* _Aim_
Repeat everything from the line holding "carried.location, carried.rotation_quaternion = m.translation, q" to the line holding "scene.view_settings.use_white_balance |= len(values)", inclusive, exactly. Leave out the rest.

-- Start Listing --

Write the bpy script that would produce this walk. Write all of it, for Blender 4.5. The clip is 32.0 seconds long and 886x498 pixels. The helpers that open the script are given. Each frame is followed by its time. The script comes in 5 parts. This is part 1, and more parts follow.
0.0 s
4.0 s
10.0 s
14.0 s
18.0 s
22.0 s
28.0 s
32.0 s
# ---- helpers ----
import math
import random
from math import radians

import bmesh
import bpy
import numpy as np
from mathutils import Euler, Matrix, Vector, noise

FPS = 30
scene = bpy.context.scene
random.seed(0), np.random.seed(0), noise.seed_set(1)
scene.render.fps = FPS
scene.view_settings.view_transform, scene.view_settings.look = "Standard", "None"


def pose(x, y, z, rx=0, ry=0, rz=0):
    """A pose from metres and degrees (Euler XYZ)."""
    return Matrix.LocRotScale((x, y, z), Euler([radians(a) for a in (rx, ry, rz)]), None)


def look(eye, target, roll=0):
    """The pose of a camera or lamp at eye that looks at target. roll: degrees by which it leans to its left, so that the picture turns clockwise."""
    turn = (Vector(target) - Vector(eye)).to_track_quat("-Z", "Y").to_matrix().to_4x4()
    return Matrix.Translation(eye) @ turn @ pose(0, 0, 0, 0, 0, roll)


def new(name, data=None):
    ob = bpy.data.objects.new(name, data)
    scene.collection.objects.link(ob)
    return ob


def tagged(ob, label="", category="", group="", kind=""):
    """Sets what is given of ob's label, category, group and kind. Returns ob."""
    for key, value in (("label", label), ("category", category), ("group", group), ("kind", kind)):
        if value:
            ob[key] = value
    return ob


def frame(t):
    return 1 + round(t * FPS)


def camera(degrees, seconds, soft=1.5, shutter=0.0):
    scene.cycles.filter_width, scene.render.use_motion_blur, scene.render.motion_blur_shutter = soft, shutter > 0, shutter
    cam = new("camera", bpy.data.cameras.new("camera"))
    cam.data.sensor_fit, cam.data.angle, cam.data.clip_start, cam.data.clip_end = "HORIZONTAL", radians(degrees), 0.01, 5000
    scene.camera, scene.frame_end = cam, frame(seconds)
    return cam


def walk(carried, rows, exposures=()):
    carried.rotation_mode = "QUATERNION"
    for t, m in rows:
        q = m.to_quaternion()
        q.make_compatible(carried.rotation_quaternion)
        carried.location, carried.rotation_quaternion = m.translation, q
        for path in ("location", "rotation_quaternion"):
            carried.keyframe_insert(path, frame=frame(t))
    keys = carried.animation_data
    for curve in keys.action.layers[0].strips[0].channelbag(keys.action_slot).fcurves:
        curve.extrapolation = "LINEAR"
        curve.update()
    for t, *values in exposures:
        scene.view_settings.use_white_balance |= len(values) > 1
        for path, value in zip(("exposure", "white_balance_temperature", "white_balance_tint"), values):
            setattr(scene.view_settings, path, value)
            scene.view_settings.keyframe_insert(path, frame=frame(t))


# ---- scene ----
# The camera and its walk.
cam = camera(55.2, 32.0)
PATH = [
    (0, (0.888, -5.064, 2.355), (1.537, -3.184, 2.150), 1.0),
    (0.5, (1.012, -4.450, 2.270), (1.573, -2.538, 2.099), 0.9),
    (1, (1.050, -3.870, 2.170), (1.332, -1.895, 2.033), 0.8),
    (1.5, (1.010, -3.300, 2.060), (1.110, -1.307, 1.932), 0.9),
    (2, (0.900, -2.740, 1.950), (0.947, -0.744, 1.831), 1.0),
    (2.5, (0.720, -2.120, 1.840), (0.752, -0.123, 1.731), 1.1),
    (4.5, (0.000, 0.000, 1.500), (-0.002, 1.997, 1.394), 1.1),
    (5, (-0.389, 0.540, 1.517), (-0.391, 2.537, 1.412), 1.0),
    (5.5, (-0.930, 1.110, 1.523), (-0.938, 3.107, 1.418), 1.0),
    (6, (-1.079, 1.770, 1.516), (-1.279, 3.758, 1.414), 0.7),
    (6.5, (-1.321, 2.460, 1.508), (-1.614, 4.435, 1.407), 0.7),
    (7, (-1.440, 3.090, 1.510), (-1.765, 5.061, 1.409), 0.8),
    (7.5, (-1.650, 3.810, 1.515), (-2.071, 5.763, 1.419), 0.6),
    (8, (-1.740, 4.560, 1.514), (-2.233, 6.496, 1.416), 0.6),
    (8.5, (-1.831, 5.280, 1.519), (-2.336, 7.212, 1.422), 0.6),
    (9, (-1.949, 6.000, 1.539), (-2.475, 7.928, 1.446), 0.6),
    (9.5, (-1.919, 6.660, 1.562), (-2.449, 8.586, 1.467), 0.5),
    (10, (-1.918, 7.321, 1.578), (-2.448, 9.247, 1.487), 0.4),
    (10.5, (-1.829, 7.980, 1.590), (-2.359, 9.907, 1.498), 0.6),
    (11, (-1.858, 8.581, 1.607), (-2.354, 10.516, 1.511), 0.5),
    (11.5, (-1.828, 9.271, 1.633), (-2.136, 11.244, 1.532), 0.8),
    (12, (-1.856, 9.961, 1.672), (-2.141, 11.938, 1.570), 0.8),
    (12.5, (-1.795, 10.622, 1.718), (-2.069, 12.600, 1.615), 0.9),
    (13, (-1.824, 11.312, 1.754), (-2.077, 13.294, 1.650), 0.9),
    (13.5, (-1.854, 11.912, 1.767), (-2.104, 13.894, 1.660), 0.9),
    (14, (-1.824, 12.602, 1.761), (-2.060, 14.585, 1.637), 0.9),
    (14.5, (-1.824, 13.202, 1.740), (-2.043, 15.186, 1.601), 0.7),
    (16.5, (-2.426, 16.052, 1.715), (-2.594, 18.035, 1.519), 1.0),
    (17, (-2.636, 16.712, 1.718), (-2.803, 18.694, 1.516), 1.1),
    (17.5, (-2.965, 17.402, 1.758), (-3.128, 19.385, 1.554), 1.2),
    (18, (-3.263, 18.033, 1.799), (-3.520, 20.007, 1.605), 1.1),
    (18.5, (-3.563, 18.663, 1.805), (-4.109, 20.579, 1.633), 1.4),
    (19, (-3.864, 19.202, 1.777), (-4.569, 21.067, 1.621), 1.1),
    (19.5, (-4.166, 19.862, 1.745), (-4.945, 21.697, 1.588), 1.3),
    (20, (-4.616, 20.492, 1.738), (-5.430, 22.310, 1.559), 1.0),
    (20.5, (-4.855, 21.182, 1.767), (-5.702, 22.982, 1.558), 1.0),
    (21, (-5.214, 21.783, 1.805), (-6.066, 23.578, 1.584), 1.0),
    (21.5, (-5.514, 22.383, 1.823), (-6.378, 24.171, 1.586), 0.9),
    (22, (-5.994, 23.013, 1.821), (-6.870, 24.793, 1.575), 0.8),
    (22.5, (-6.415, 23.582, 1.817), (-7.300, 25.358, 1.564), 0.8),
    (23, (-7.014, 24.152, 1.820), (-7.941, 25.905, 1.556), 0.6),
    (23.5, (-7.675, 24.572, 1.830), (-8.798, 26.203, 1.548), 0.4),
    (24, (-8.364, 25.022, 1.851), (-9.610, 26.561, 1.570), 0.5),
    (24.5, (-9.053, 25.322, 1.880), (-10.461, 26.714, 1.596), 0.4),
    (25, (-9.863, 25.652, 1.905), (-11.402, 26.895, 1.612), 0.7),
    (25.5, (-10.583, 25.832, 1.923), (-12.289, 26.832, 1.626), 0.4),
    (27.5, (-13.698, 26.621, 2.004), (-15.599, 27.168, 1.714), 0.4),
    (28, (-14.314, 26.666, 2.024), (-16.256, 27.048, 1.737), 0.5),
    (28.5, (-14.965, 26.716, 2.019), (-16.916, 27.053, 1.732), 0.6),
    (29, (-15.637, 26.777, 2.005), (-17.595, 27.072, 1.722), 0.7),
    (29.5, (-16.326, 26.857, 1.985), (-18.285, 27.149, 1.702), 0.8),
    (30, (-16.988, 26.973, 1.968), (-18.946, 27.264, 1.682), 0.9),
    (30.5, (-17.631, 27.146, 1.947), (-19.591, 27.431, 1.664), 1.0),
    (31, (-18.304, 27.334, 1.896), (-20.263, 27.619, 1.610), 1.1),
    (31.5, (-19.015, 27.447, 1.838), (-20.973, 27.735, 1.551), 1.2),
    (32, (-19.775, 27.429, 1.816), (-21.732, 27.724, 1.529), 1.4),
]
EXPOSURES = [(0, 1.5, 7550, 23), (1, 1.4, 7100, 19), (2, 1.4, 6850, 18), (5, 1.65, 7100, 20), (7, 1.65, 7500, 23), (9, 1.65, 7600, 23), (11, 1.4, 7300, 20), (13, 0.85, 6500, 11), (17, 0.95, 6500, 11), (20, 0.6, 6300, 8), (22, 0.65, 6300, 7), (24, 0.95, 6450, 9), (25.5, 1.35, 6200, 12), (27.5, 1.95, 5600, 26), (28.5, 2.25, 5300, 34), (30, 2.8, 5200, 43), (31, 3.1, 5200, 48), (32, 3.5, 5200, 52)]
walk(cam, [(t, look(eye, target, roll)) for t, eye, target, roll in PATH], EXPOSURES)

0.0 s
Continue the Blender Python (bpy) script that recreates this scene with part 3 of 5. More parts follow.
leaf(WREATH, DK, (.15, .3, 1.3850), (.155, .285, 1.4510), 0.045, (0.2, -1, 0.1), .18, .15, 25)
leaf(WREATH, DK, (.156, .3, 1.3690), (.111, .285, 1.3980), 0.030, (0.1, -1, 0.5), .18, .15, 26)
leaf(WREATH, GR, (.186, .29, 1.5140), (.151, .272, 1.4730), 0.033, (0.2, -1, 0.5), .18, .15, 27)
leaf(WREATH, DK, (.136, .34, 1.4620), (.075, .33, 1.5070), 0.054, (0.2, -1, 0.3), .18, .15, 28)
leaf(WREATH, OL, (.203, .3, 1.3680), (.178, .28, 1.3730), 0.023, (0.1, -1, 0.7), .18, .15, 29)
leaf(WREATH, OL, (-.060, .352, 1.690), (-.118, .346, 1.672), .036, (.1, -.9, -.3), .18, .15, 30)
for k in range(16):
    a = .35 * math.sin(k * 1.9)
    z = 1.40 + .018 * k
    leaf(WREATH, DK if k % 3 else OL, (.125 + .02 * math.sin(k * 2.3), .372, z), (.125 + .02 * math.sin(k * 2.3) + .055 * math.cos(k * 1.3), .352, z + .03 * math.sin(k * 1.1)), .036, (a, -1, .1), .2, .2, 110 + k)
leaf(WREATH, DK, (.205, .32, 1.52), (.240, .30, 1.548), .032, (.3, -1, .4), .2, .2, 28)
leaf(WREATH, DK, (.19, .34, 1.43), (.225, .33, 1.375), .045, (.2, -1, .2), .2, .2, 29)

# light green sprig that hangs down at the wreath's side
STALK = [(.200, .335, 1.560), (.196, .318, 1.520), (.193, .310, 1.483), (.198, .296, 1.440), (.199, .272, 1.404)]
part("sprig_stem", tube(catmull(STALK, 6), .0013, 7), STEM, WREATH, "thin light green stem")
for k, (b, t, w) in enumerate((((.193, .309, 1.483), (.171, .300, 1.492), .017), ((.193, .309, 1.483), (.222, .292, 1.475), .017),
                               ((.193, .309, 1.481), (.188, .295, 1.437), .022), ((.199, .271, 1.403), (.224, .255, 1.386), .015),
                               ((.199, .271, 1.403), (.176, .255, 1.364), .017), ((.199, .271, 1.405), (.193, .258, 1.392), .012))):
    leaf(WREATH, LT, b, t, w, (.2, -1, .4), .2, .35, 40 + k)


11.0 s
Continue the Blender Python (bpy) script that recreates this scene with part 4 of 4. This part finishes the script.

-- End Listing --

* _Expected output_
        carried.location, carried.rotation_quaternion = m.translation, q
        for path in ("location", "rotation_quaternion"):
            carried.keyframe_insert(path, frame=frame(t))
    keys = carried.animation_data
    for curve in keys.action.layers[0].strips[0].channelbag(keys.action_slot).fcurves:
        curve.extrapolation = "LINEAR"
        curve.update()
    for t, *values in exposures:
        scene.view_settings.use_white_balance |= len(values) > 1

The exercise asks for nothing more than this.